My generative term for this week is “neutrality.” For some reason, this concept was brought to the forefront of my attention while I was working on section 1.3 (Personal Relationship to Fieldwork and Subjects) of 1-2-3 project. In this section I came across three terms, addressing different aspects of neutrality, that I was unfamiliar with and thus wanted to learn their meanings; the terms were: bracketing, reactivity, and positionality. The following definitions are “extracts” from the sources cited.

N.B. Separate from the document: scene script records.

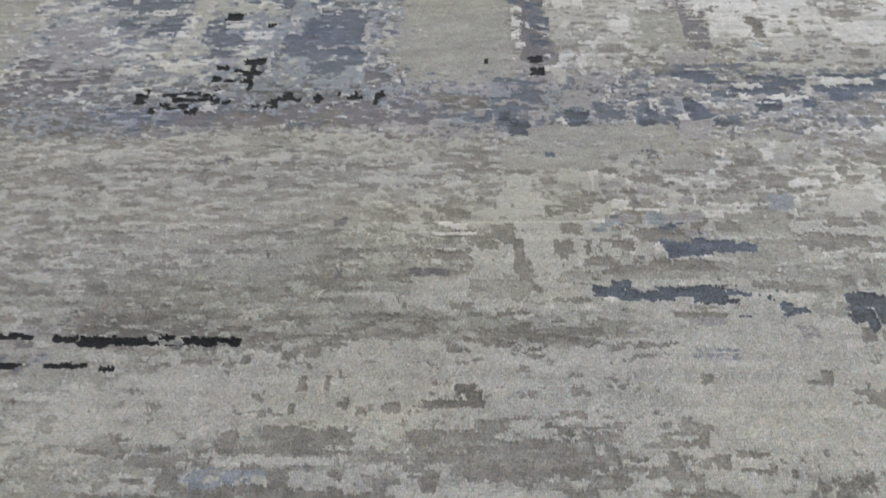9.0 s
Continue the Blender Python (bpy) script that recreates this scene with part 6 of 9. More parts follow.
    inlay(INK, -0.8060, -0.7905, -0.0302, -0.0154)
    inlay(INK, -0.3616, -0.3510, 0.0789, 0.0890)


def far_inlays(inlay):
    inlay(SAGE, -0.7230, -0.6080, 0.8843, 0.9434, 0.8)
    inlay(SAGE, -0.6733, -0.5844, 0.7003, 0.8151, 0.8)
    inlay(SAGE, -0.0912, -0.0477, 0.6934, 0.7649, 0.8)
    inlay(SAGE, -0.6845, -0.5832, 0.8146, 0.8558, 0.6)
    inlay(SAGE, -0.0484, -0.0114, 0.7102, 0.7641, 0.6)
    inlay(SAGE, 0.1268, 0.2218, 0.9306, 0.9888, 0.6)
    inlay(SAGE, 0.0188, 0.0432, 0.7691, 0.8003, 0.6)
    inlay(SAGE, -0.1096, -0.0553, 0.7650, 0.9176, 0.9)
    inlay(SAGE, -0.0573, 0.0160, 0.8403, 0.8945, 0.9)
    inlay(SAGE, -0.0528, 0.0347, 0.7576, 0.8467, 0.9)
    inlay(SAGE, 0.1733, 0.2337, 0.7781, 0.8609, 0.9)
    inlay(SAGE, 0.3691, 0.4506, 0.8886, 0.9366, 0.9)
    inlay(SAGE, 0.3623, 0.3833, 0.9241, 0.9959, 0.9)
    inlay(SAGE, 0.3763, 0.4349, 0.9583, 0.9800, 0.9)
    inlay(SAGE, 0.3279, 0.3447, 0.9393, 0.9680, 0.9)
    inlay(SAGE, 0.0473, 0.1647, 0.5964, 0.6098, 0.9)
    inlay(SAGE, 0.0472, 0.0916, 0.6048, 0.6152, 0.9)
    inlay(LILAC, -0.5649, -0.4744, 0.7989, 0.8669, 0.6)
    inlay(LILAC, -0.5484, -0.4691, 0.7602, 0.7990, 0.6)
    inlay(LILAC, -0.5434, -0.4229, 0.6986, 0.7728, 0.6)
    inlay(LILAC, 0.0461, 0.1218, 0.6364, 0.6802, 0.6)
    inlay(LILAC, 0.2016, 0.2559, 0.7239, 0.7714, 0.6)
    inlay(PLUM, -0.5803, -0.5279, 0.7115, 0.7741, 0.45)
    inlay(PLUM, -0.5846, -0.5338, 0.6529, 0.7058, 0.45)
    inlay(PLUM, -0.5634, -0.4436, 0.6870, 0.7479, 0.45)
    inlay(MIST, -0.3392, -0.2652, 0.9314, 0.9763, 0.6)
    inlay(MIST, -0.2385, -0.2038, 0.8057, 0.8727, 0.6)
    inlay(MIST, -0.1970, -0.1480, 0.6947, 0.7669, 0.6)
    inlay(MIST, -0.1598, -0.0959, 0.6827, 0.7058, 0.6)
    inlay(MIST, -0.2751, -0.2213, 0.8731, 0.9300, 0.6)
    inlay(MIST, -0.4772, -0.3875, 0.8303, 0.8507, 0.6)
    inlay(MIST, -0.3438, -0.2822, 0.8077, 0.8752, 0.6)
    inlay(MIST, -0.2936, -0.2505, 0.7685, 0.8468, 0.6)
    inlay(MIST, -0.4928, -0.4563, 0.8516, 0.8795, 0.6)
    inlay(MIST, 0.3329, 0.3586, 0.6750, 0.6993, 0.6)
    inlay(MIST, 0.2345, 0.2641, 0.6564, 0.6783, 0.6)
    inlay(MIST, 0.3642, 0.3750, 0.6393, 0.6573, 0.6)
    inlay(MIST, 0.1886, 0.2182, 0.6248, 0.6677, 0.7)
    inlay(SLATE, -0.3580, -0.2306, 0.6230, 0.6506, 0.55)
    inlay(SLATE, -0.4257, -0.3687, 0.6347, 0.6629, 0.55)
    inlay(SLATE, 0.2080, 0.2919, 0.7120, 0.7352, 0.55)
    inlay(SLATE, 0.1590, 0.2034, 0.6145, 0.6790, 0.55)
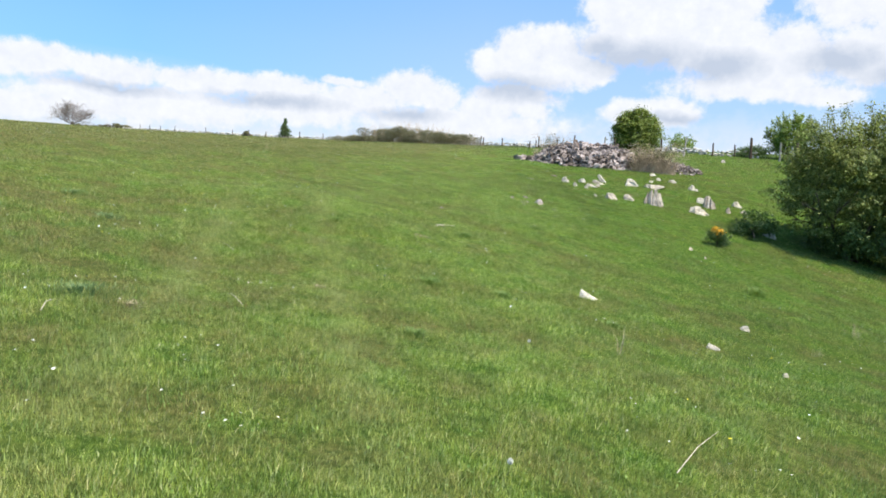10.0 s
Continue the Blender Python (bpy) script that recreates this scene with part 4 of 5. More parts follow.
def bar(name, a, b, wide, thick, parent, mat):
    a, b = Vector(a), Vector(b)
    bm = bmesh.new()
    bmesh.ops.create_cube(bm, size=1.0)
    bmesh.ops.scale(bm, vec=((b - a).length, thick, wide), verts=bm.verts)
    bmesh.ops.bevel(bm, geom=bm.edges[:], offset=min(wide, thick) * 0.15, segments=1, affect="EDGES")
    me = bpy.data.meshes.new(name)
    bm.to_mesh(me)
    bm.free()
    me.materials.append(mat)
    d = (b - a).normalized()
    return part(name, me, parent, m=Matrix.Translation((a + b) / 2) @ d.to_track_quat("X", "Z").to_matrix().to_4x4())


GATE_A, GATE_B = Vector((47.2, -47.3)), Vector((44.0, -50.0))
span = (GATE_B - GATE_A).length
gate = thing("field_gate", pose(GATE_A.x, GATE_A.y, level(*GATE_A) - 0.25, 0, 0, math.degrees(atan2(GATE_B.y - GATE_A.y, GATE_B.x - GATE_A.x))),
             "closed five-barred weathered timber field gate", "gate")
for z in (0.3, 0.5, 0.7, 0.92, 1.18):
    bar("rail", (0.12, 0, z), (span - 0.1, 0, z), 0.12 if z < 1 else 0.15, 0.05, gate, OLD_WOOD)
for x in (0.12, span - 0.12):
    bar("stile", (x, 0.0, 0.12), (x, 0.0, 1.24), 0.11, 0.075, gate, OLD_WOOD)
bar("brace", (0.16, 0.04, 0.22), (span / 2, 0.04, 1.12), 0.1, 0.03, gate, OLD_WOOD)
bar("brace", (span - 0.16, 0.04, 0.22), (span / 2, 0.04, 1.12), 0.1, 0.03, gate, OLD_WOOD)
bar("upright", (span / 2, 0.04, 0.15), (span / 2, 0.04, 1.16), 0.07, 0.03, gate, OLD_WOOD)
POST = "dark weathered timber fence post"
post(47.4, -47.1, 1.42, 0.2, "stout dark timber gate post", OLD_WOOD)
post(43.8, -50.2, 1.35, 0.2, "stout dark timber gate post", OLD_WOOD)
post(50.3, -45.9, 1.5, 0.2, "tall dark timber post standing by the wall", OLD_WOOD)
for x, y, hgt, lean in [(51.7, -45.8, 0.9, -4), (53.0, -44.9, 1.0, 5), (52.4, -41.6, 1.5, 14), (54.5, -41.3, 1.1, 2), (48.2, -47.6, 1.15, 0), (48.7, -47.0, 1.3, 2), (57.0, -39.0, 1.1, -6), (60.0, -40.2, 1.15, 8)]:
    post(x, y, hgt, 0.12, POST if hgt < 1.2 else "leaning grey timber fence post", GREY_WOOD if hgt > 1.12 else OLD_WOOD, lean)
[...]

“Bracketing is a method used in qualitative research to mitigate the potentially deleterious effects of preconceptions that may taint the research process. Bracketing is also a method to protect the researcher from the cumulative effects of examining what may be emotionally challenging material.” Source: Tufford, L., & Newman, P. (2012). Bracketing in Qualitative Research. Qualitative Social Work, 11(1), 80-96. doi: 10.1177/1473325010368316, page 80
“Reactivity, also known as the observer effect, takes place when the act of doing the research changes the behavior of participants, thereby making the findings of the research subject to error.” Source: McKechnie , L. (2008). The Sage Encyclopedia of Qualitative Research Methods: Reactivity. Retrieved from http://srmo.sagepub.com/view/sage-encyc-qualitative-research-methods/n368.xml
“Positionality is a complex phenomenon and shifts according to multiple factors which include space-times, place, people and life course. Steinar (2007) suggests it is important to show how the researcher’s geographic location, social status, ethnicity, and gender fundamentally shape the questions asked, the information collected, and interpretation of that information.” Source: Unpublished Graduate Research Paper, University of Canterbury, NZ, Tulett, H. (2010). Positionality and Praxis. Retrieved from http://www.geog.canterbury.ac.nz/postgrad/420papers/2010/Helen%20Tulett%20%28highly%20recommended%29%20Positionality%20and%20Praxis.pdf
Although my awareness and knowledge of these terms is embryonic, I now have a greater appreciation for the level of effort a researcher must make in an attempt to protect his or her neutrality — or at least identify and account for their biases.